Era un hombre de oración, sencillo y humilde, que se dejó llevar en todo momento por su confianza en la divina Providencia. Estaba adornado de muchas cualidades que, unidas a su celo apostólico, le permitieron realizar grandes gestas para Cristo: iniciativa, gran creatividad así como visión y dotes para la administración. África corría por sus venas de apóstol, y pensando en nuevas vías de asistencia que pudiera llevar a cabo desde el lugar en el que se hallaba, creó «Recuerdo Africano», un instrumento que le reportó los recursos suficientes para erigir la catedral de Dakar.

En medio de la labor apostólica educativa que signaba su acontecer le sorprendió la Primera Guerra Mundial. «¿Qué puedo hacer frente a esta barbarie que arrasa con la salud, la vida y la civilización?», se preguntó.
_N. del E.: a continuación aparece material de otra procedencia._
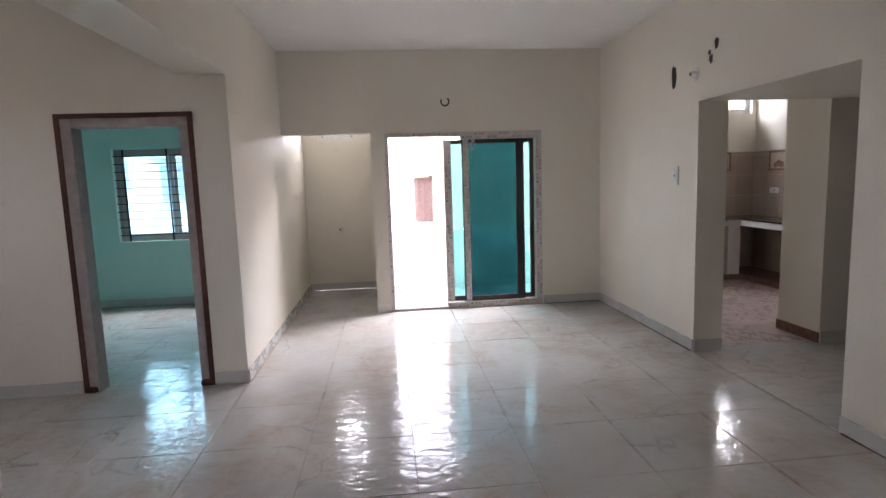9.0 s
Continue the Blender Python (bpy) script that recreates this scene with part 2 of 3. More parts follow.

Y se convirtió en capellán de los militares, lo cual le permitió atender a los soldados y a los moribundos durante cuatro años en los que recorrió distintos frentes con grave riesgo de su vida. Por su abnegada labor ejercida entre tantas víctimas de la ferocidad humana, que se habían visto arrastradas por la sinrazón de las armas, a las que consoló, animó y confortó, además de dar cristiana sepultura a los caídos en el campo de batalla, le galardonaron con la Legión de Honor y la Cruz de Guerra.

El ejemplo de Teresa de Lisieux alumbró su vida, y bajo su intercesión impulsó la casa de huérfanos de Auteuil, un magnífico proyecto que ya estaba materializado, pero que pusieron bajo su responsabilidad en 1923. Le dio un impulso decisivo. Tanto es así, que una decena de años más tarde dio como resultado la atención de un millar y medio de jóvenes. A su entusiasta labor se debe la construcción de una basílica dedicada a la santa de Lisieux también en Auteuil, bendecida en 1930. Otra de las acciones sociales en las que se implicó fue la Unión Nacional de Excombatientes, de carácter benéfico, que aglutinó nada menos que a dos millones de personas.

Es verdad que tenía arte e ingenio para despertar la solidaridad de la gente que promovía con innegable capacidad inventiva. Por ello se le ha denominado «comerciante del cielo». Pero en realidad su fecundidad apostólica se explica fundamentalmente por su insistente oración y fidelísima entrega. Consumido por el amor y extenuado por el esfuerzo continuo que había realizado, falleció en París el 28 de febrero de 1936. Fue beatificado por Juan Pablo II el 25 de noviembre de 1984.